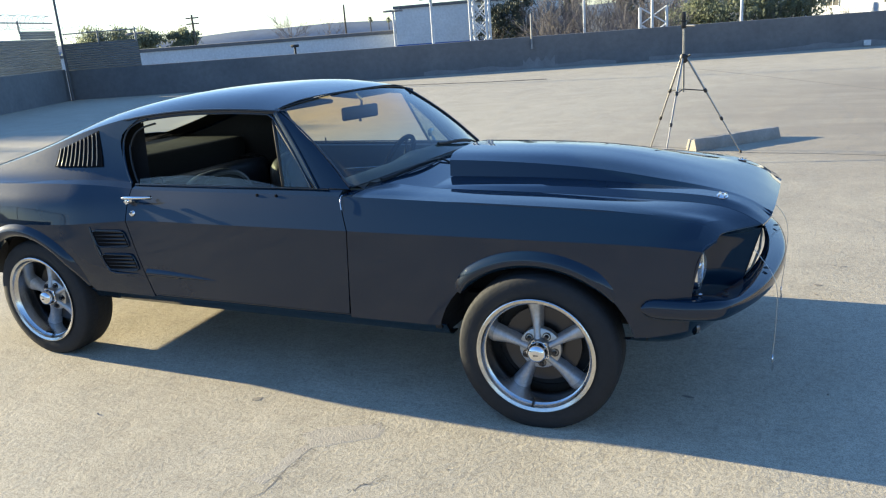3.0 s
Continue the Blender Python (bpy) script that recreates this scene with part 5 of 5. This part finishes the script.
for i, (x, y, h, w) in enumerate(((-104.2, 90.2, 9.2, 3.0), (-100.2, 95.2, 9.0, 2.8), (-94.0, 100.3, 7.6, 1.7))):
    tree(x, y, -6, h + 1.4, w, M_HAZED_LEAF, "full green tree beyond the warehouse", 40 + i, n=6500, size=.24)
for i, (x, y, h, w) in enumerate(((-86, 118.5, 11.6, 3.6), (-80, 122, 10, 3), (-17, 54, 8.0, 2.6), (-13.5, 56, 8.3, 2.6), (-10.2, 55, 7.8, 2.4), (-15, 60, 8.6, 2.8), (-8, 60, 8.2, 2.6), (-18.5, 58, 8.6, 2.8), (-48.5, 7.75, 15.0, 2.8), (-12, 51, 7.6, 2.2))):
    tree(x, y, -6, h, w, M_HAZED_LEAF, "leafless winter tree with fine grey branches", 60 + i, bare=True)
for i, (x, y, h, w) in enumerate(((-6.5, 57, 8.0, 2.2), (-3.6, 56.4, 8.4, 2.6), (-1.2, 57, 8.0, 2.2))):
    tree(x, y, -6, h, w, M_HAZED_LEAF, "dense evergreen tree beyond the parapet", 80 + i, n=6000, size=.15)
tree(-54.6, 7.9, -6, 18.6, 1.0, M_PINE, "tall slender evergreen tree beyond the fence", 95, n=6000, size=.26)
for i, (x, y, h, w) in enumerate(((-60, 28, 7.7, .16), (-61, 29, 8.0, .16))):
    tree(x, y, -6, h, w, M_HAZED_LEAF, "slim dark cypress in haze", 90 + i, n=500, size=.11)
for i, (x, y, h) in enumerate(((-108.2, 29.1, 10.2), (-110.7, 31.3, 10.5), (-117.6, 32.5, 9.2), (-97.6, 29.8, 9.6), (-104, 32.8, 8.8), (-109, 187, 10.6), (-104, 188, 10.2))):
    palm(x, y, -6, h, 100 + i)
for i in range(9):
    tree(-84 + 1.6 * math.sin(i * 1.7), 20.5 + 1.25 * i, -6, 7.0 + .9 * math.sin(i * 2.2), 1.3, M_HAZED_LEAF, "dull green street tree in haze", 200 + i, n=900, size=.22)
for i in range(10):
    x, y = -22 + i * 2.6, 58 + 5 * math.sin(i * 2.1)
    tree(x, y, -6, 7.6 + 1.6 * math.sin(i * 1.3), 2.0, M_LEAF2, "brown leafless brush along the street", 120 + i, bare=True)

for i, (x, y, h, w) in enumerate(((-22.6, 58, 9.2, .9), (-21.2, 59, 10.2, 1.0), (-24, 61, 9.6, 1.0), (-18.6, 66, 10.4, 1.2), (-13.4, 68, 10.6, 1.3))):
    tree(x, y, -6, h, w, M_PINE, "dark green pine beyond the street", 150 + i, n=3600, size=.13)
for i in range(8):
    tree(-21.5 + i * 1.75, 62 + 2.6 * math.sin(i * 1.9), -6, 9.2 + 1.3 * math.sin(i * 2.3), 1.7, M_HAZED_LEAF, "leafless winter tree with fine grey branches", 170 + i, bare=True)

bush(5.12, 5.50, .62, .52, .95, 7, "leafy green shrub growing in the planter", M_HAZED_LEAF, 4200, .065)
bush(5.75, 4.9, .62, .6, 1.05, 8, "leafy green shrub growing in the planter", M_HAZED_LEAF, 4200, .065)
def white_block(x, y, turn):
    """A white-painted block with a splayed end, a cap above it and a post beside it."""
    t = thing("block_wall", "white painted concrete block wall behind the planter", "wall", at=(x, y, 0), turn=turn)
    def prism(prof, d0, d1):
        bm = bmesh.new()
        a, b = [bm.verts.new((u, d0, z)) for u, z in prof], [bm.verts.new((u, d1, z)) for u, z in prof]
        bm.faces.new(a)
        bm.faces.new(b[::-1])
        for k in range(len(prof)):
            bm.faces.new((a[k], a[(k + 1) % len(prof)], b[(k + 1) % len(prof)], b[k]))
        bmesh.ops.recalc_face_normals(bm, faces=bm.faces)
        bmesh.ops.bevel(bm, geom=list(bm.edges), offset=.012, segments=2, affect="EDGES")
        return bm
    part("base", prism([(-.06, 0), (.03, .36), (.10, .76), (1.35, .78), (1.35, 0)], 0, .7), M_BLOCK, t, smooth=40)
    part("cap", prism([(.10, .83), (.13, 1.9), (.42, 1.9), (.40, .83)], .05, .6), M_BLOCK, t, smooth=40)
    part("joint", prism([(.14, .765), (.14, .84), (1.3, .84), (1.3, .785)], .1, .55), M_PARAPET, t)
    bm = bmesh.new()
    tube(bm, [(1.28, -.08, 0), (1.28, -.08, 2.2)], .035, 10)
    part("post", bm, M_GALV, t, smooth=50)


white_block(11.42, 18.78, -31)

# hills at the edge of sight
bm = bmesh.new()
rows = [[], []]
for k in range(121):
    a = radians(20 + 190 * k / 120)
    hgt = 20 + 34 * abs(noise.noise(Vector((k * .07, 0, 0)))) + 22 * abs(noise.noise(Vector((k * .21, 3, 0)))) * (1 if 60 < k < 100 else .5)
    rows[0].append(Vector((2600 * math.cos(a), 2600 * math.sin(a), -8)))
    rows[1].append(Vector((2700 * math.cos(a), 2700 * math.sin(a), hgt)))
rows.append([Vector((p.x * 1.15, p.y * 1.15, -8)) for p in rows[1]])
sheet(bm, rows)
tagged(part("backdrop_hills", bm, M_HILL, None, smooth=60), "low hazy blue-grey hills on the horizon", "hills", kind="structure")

**********

**Directive**:
Go through the material above and print all of it exactly, except the pictures.

**Solved exercise**:
3.0 s
Continue the Blender Python (bpy) script that recreates this scene with part 5 of 5. This part finishes the script.
for i, (x, y, h, w) in enumerate(((-104.2, 90.2, 9.2, 3.0), (-100.2, 95.2, 9.0, 2.8), (-94.0, 100.3, 7.6, 1.7))):
    tree(x, y, -6, h + 1.4, w, M_HAZED_LEAF, "full green tree beyond the warehouse", 40 + i, n=6500, size=.24)
for i, (x, y, h, w) in enumerate(((-86, 118.5, 11.6, 3.6), (-80, 122, 10, 3), (-17, 54, 8.0, 2.6), (-13.5, 56, 8.3, 2.6), (-10.2, 55, 7.8, 2.4), (-15, 60, 8.6, 2.8), (-8, 60, 8.2, 2.6), (-18.5, 58, 8.6, 2.8), (-48.5, 7.75, 15.0, 2.8), (-12, 51, 7.6, 2.2))):
    tree(x, y, -6, h, w, M_HAZED_LEAF, "leafless winter tree with fine grey branches", 60 + i, bare=True)
for i, (x, y, h, w) in enumerate(((-6.5, 57, 8.0, 2.2), (-3.6, 56.4, 8.4, 2.6), (-1.2, 57, 8.0, 2.2))):
    tree(x, y, -6, h, w, M_HAZED_LEAF, "dense evergreen tree beyond the parapet", 80 + i, n=6000, size=.15)
tree(-54.6, 7.9, -6, 18.6, 1.0, M_PINE, "tall slender evergreen tree beyond the fence", 95, n=6000, size=.26)
for i, (x, y, h, w) in enumerate(((-60, 28, 7.7, .16), (-61, 29, 8.0, .16))):
    tree(x, y, -6, h, w, M_HAZED_LEAF, "slim dark cypress in haze", 90 + i, n=500, size=.11)
for i, (x, y, h) in enumerate(((-108.2, 29.1, 10.2), (-110.7, 31.3, 10.5), (-117.6, 32.5, 9.2), (-97.6, 29.8, 9.6), (-104, 32.8, 8.8), (-109, 187, 10.6), (-104, 188, 10.2))):
    palm(x, y, -6, h, 100 + i)
for i in range(9):
    tree(-84 + 1.6 * math.sin(i * 1.7), 20.5 + 1.25 * i, -6, 7.0 + .9 * math.sin(i * 2.2), 1.3, M_HAZED_LEAF, "dull green street tree in haze", 200 + i, n=900, size=.22)
for i in range(10):
    x, y = -22 + i * 2.6, 58 + 5 * math.sin(i * 2.1)
    tree(x, y, -6, 7.6 + 1.6 * math.sin(i * 1.3), 2.0, M_LEAF2, "brown leafless brush along the street", 120 + i, bare=True)

for i, (x, y, h, w) in enumerate(((-22.6, 58, 9.2, .9), (-21.2, 59, 10.2, 1.0), (-24, 61, 9.6, 1.0), (-18.6, 66, 10.4, 1.2), (-13.4, 68, 10.6, 1.3))):
    tree(x, y, -6, h, w, M_PINE, "dark green pine beyond the street", 150 + i, n=3600, size=.13)
for i in range(8):
    tree(-21.5 + i * 1.75, 62 + 2.6 * math.sin(i * 1.9), -6, 9.2 + 1.3 * math.sin(i * 2.3), 1.7, M_HAZED_LEAF, "leafless winter tree with fine grey branches", 170 + i, bare=True)

bush(5.12, 5.50, .62, .52, .95, 7, "leafy green shrub growing in the planter", M_HAZED_LEAF, 4200, .065)
bush(5.75, 4.9, .62, .6, 1.05, 8, "leafy green shrub growing in the planter", M_HAZED_LEAF, 4200, .065)
def white_block(x, y, turn):
    """A white-painted block with a splayed end, a cap above it and a post beside it."""
    t = thing("block_wall", "white painted concrete block wall behind the planter", "wall", at=(x, y, 0), turn=turn)
    def prism(prof, d0, d1):
        bm = bmesh.new()
        a, b = [bm.verts.new((u, d0, z)) for u, z in prof], [bm.verts.new((u, d1, z)) for u, z in prof]
        bm.faces.new(a)
        bm.faces.new(b[::-1])
        for k in range(len(prof)):
            bm.faces.new((a[k], a[(k + 1) % len(prof)], b[(k + 1) % len(prof)], b[k]))
        bmesh.ops.recalc_face_normals(bm, faces=bm.faces)
        bmesh.ops.bevel(bm, geom=list(bm.edges), offset=.012, segments=2, affect="EDGES")
        return bm
    part("base", prism([(-.06, 0), (.03, .36), (.10, .76), (1.35, .78), (1.35, 0)], 0, .7), M_BLOCK, t, smooth=40)
    part("cap", prism([(.10, .83), (.13, 1.9), (.42, 1.9), (.40, .83)], .05, .6), M_BLOCK, t, smooth=40)
    part("joint", prism([(.14, .765), (.14, .84), (1.3, .84), (1.3, .785)], .1, .55), M_PARAPET, t)
    bm = bmesh.new()
    tube(bm, [(1.28, -.08, 0), (1.28, -.08, 2.2)], .035, 10)
    part("post", bm, M_GALV, t, smooth=50)


white_block(11.42, 18.78, -31)

# hills at the edge of sight
bm = bmesh.new()
rows = [[], []]
for k in range(121):
    a = radians(20 + 190 * k / 120)
    hgt = 20 + 34 * abs(noise.noise(Vector((k * .07, 0, 0)))) + 22 * abs(noise.noise(Vector((k * .21, 3, 0)))) * (1 if 60 < k < 100 else .5)
    rows[0].append(Vector((2600 * math.cos(a), 2600 * math.sin(a), -8)))
    rows[1].append(Vector((2700 * math.cos(a), 2700 * math.sin(a), hgt)))
rows.append([Vector((p.x * 1.15, p.y * 1.15, -8)) for p in rows[1]])
sheet(bm, rows)
tagged(part("backdrop_hills", bm, M_HILL, None, smooth=60), "low hazy blue-grey hills on the horizon", "hills", kind="structure")